VAE

Autoencoder Variational Autoencoder Image Generation

class lucid.models.imggen.VAE(encoders: list[Module], decoders: list[Module], priors: list[Module] | None, reconstruction_loss: Literal['mse', 'bce'] = 'mse', kl_weight: float = 1.0, beta_schedule: Callable[[int], float] | None = None, hierarchical_kl: bool = True, depth: int | None = None)

The VAE class implements a generalized Variational Autoencoder supporting standard and hierarchical variants. It is compatible with various encoder-decoder architectures and prior configurations.

This model is modular, allowing users to define multiple layers of latent variables and optionally plug in learnable prior modules for deep hierarchies. It is designed to support \(\beta\)-scheduling and flexible loss configurations.

VAE architecture

Class Signature

class VAE(
    encoders: list[nn.Module],
    decoders: list[nn.Module],
    priors: list[nn.Module] | None = None,
    reconstruction_loss: Literal["mse", "bce"] = "mse",
    kl_weight: float = 1.0,
    beta_schedule: Callable[[int], float] | None = None,
    hierarchical_kl: bool = True,
    depth: int | None = None,
)

Parameters

  • encoders (list[nn.Module]): A list of encoder modules. Each encoder should output a tensor of shape (N, 2 * D) where the first half encodes the mean and the second half the log-variance of the Gaussian latent variable.

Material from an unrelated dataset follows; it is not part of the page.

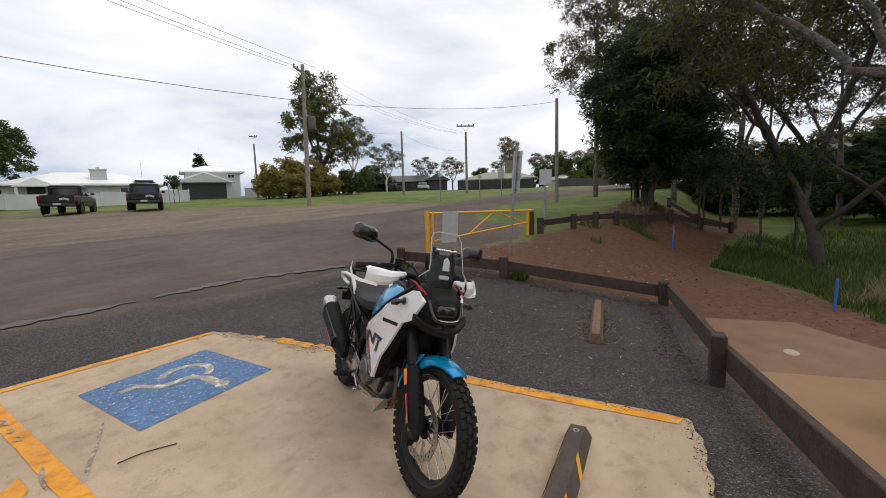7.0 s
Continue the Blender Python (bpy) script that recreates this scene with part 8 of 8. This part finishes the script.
M_tyre = worn_paint("tyre_rubber_mark", (0.19, 0.145, 0.105), (0.25, 0.195, 0.145), CONC1, CONC2, 22.0, 0.44, 0.12)
M_seam = worn_paint("tar_seam", (0.066, 0.052, 0.044), (0.095, 0.076, 0.064), (0.075, 0.060, 0.052), (0.12, 0.095, 0.08), 2.5, 0.50, 0.25)
strip("tyre_mark", [(-0.93, 1.78), (-1.06, 1.45), (-1.17, 1.20), (-1.22, 1.04)], 0.022, M_tyre, "curved dark tyre scuff on the concrete", "tyre mark", 0.003)
strip("tyre_mark", [(-1.33, 1.42), (-1.36, 1.25), (-1.37, 1.12)], 0.020, M_tyre, "dark tyre scuff across the yellow line", "tyre mark", 0.0075)
for pts in ([(-1.36, 2.44), (-1.34, 2.38), (-1.37, 2.33), (-1.33, 2.28)], [(-1.36, 2.20), (-1.33, 2.18), (-1.34, 2.12), (-1.37, 2.13)], [(-1.35, 2.02), (-1.32, 1.99), (-1.33, 1.93), (-1.37, 1.95)]):
    strip("scrawl", pts, 0.016, M_tyre, "grey scrawl scratched into the yellow line", "scrawl", 0.0078)
strip("tar_seam", [(-6.1, 6.55), (-3.8, 6.35), (-1.5, 6.0), (-0.3, 5.92), (0.7, 5.92)], 0.26, M_seam, "dark tar seam where the road meets the car park", "tar seam", 0.012, 0.9, True)
strip("tar_seam", [(0.9, 5.95), (1.8, 6.0), (2.65, 5.9), (3.8, 5.35), (4.5, 5.0)], 0.28, M_seam, "dark tar seam where the road meets the car park", "tar seam", 0.012, 0.9, True)
# fallen sticks
for pts, r_ in (([(-1.07, 1.055, 0.008), (-0.94, 1.035, 0.012), (-0.78, 0.975, 0.007)], 0.004), ([(1.75, 2.3, land(1.75, 2.3)), (1.9, 2.33, land(1.9, 2.33) + 0.012), (2.02, 2.28, land(2.0, 2.3))], 0.006), ([(1.95, -0.2, land(1.95, -0.2)), (2.1, -0.32, land(2.1, -0.32) + 0.01), (2.16, -0.4, land(2.16, -0.4))], 0.005), ([(3.1, 1.2, land(3.1, 1.2)), (3.3, 1.1, land(3.3, 1.1) + 0.01), (3.42, 1.12, land(3.42, 1.12))], 0.005)):
    bm = bmesh.new()
    tube(bm, curve_pts(pts, 5), r_, 6)
    tagged(part("fallen_stick", bm, M_bark_dark), "thin dark fallen stick lying on the ground", "stick", "fallen sticks")
# orange dead leaf and a few flat stones by the slab
flakes("fallen_leaf", [(3.05, -0.95, land(3.05, -0.95) - 0.016), (3.32, -1.0, land(3.32, -1.0) - 0.016)], 0.06, 0.08, 0.6, M_leaf_rust, 12, "orange-brown fallen leaf on the bitumen", "leaf")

  • decoders (list[nn.Module]): A list of decoder modules. Decoding starts from the deepest latent and reconstructs to the original data space.

  • priors (list[nn.Module] | None): Optional list of prior modules that map the latent from the next layer into a prior distribution (output shape must be (N, 2 * D)).

  • reconstruction_loss (Literal[“mse”, “bce”]): Type of reconstruction loss to apply. Either Mean Squared Error (MSE) or Binary Cross Entropy (BCE).

  • kl_weight (float): The default \(\beta\) weighting applied to KL divergence.

  • beta_schedule (Callable[[int], float] | None): Optional function that outputs \(\beta\) for each training step.

  • hierarchical_kl (bool): If True, distributes KL loss over all latent layers; otherwise applies \(\beta\) to each layer equally.

  • depth (int | None): Optionally set the number of latent layers manually. If not provided, it defaults to the number of encoders.

Returns

Use the forward method to obtain outputs:

recon, mus, logvars, zs = model(x)
  • recon (Tensor): Reconstructed tensor in original input shape.

  • mus (list[Tensor]): Means for each latent layer.

  • logvars (list[Tensor]): Log-variances for each latent layer.

  • zs (list[Tensor]): Sampled latent vectors after reparameterization.

Loss Components

Use the method get_loss() to compute total VAE loss:

loss, recon_loss, kl = model.get_loss(x, recon, mus, logvars, zs)

Where:

  • recon_loss: is the MSE or BCE loss.

  • kl: total KL divergence (may be hierarchical).

  • loss: full objective: \(\mathcal{L} = \text{recon} + \beta \cdot \text{KL}\)

Methods

VAE.reparameterize(mu: Tensor, logvar: Tensor) Tensor
VAE.encode(x: Tensor) tuple[list[Tensor], ...]
VAE.decode(zs: list[Tensor]) Tensor
VAE.current_beta() float

Module Output Requirements

The encoder modules in encoders list must return a Tensor of shape (N, 2 * D), which will be split into:

\[\mu, \log \sigma^2 = \text{split}(h, \text{axis}=1)\]

Similarly, priors modules (if provided) should accept a latent tensor from the deeper layer and output the same (N, 2 * D) format to define hierarchical priors.

Decoder modules in decoders list must accept a Tensor z and sequentially transform it back to the original input shape.

Examples

import lucid
import lucid.nn as nn
import lucid.nn.functional as F
from lucid.models.imggen import VAE

encoder = nn.Sequential(
    nn.Linear(784, 512),
    nn.ReLU(),
    nn.Linear(512, 128),
)

decoder = nn.Sequential(
    nn.Linear(64, 512),
    nn.ReLU(),
    nn.Linear(512, 784),
)

vae = VAE(
    encoders=[encoder],
    decoders=[decoder],
    input_shape=(784,),
)

x = lucid.randn(32, 784)
recon, mus, logvars, zs = vae(x)
loss, recon_loss, kl = vae.get_loss(x, recon, mus, logvars, zs)

Note

This VAE class encompasses the standard VAE, \(\beta\)-VAE, and Hierarchical VAE (HAVE).

Tip

The reparameterization is implemented as:

\[z = \mu + \epsilon \cdot \exp(\log \sigma^2 / 2), \quad \epsilon \sim \mathcal{N}(0, I)\]

Warning

Make sure the final decoder output is in the same shape and scale as the input, especially when using BCE loss, which expects values in \([0, 1]\).